The PRI holds the governorship of Mexico State, which was not up for grabs in Sunday’s election.

The left had long seen the race as a test of whether the appeal of its front-running presidential candidate, Andres Manuel Lopez Obrador – the former mayor of neighboring Mexico City – could lift the rest of the party ticket.

A new poll published Monday showed Lopez Obrador had widened his lead to 10 points over his closest rival, National Action’s Felipe Calderon, and 18 points over the PRI candidate, Roberto Madrazo.

Earlier, PRD Sen. Cesar Raul Ojeda said that “we think we will be able to make progress in areas where we didn’t have much presence before.” “Our candidate leads in polls of in the presidential race,” Ojeda said, “and for us, this (Sunday’s race) will be a good indicator of how those trends are becoming consolidated in states where previously we were the third-largest party.” Mexico State loops around the west, north and east of Mexico City and most of its people live in massive suburbs of the nation’s capital. With 14 million people, it holds about 13 percent of the country’s population.

The rapidly growing state is a sort of an electoral laboratory: it includes the capital’s toniest suburbs and its most squalid slums, as well as traditional Indian farming villages and sprawling industrial parks.

It’s also been increasingly politically volatile.

The PRI has lost many mayoral races in recent years to the PRD or the PAN.

Some voters held true to the party that has long dominated the state, despite its apparently slim chances in the presidential race.

“Being a PRI supporter is like being a sports fan, you don;t change colors easily,” said Genoveno Mejia, 67, an accountant who was waiting to vote.

The PRI also has been hurt by widespread media reports alleging that former Gov. Arturo Montiel saw a dramatic increase in his wealth while in office.

Some expressed disenchantment with the unfulfilled promises of the administration of President Vicente Fox.
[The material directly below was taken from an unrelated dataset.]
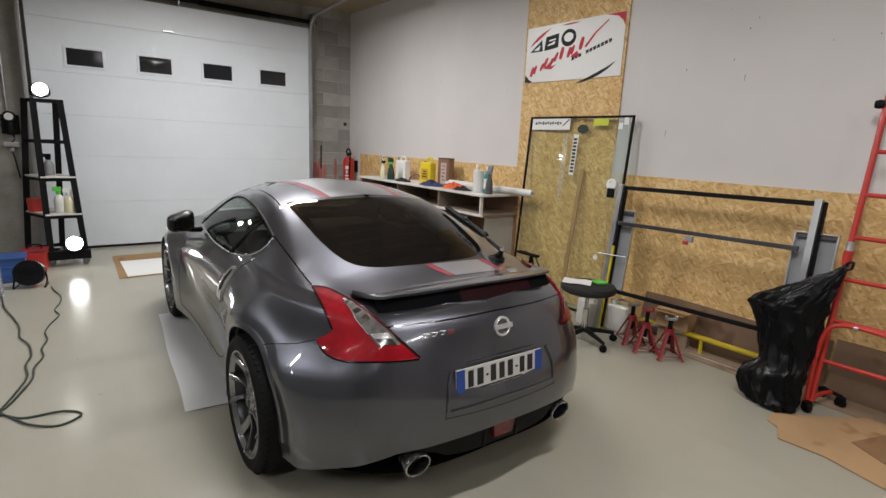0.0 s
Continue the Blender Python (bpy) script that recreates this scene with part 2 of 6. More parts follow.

“I’m going to vote for change, because I’m fed up,” said Sebastian Salgado, an auto mechanic. “In all my 75 years, I’ve never seen wages go up. We need a a change in our town, it’s just that the change Fox promised never arrived.” The Mexico State municipality of Ecatepec, whose 1.7 million people might make it Mexico’s second-largest city, has shifted back and forth between PAN and PRI mayors and once gave the PRD a sweep of its state legislative seats.

The issue of political coattails is important: The candidate who wins the presidential race is unlikely to have a majority in congress. The problem is particularly acute for Lopez Obrador, whose platform is ambitious, but whose party has the third-largest presence in congress.

The PRD could be aided by the fact that Lopez Obrador was highly popular as mayor of Mexico City, which borders Mexico State’s largest cities.

Even so, Jose Espina, the PAN’s secretary general, warned against seeing the state election as a forecast of the presidential race.

“The local vote results in the State of Mexico have never coincided with the predictions people tend to make, based on it, for the general elections,” Espina said.

About 9 million residents are eligible to vote for all 75 seats in the state congress and 125 mayorships.

The biggest prizes will be the mayorships of Ecatepec and Nezahualcoyotl, Naucalpan and Tlalnepantla – each of which has a population approaching or surpassing 1 million.

Vote tallies indicated the PAN was leading in Naucalpan and Tlalnepantla, while the PRD appeared to be holding on to Nezahualcoyotl and was making a strong bid to take Ecatepec.

The PRI currently holds 68 mayorships, including Ecatepec, while the PAN holds 24, including Naucalpan and Tlalnepantla. The PRD holds 24, the largest being Nezahualcoyotl.

The PRI holds about 24 seats in the current legislature, the PAN has 11, and the PRD 10; the rest are independents or members of smaller parties.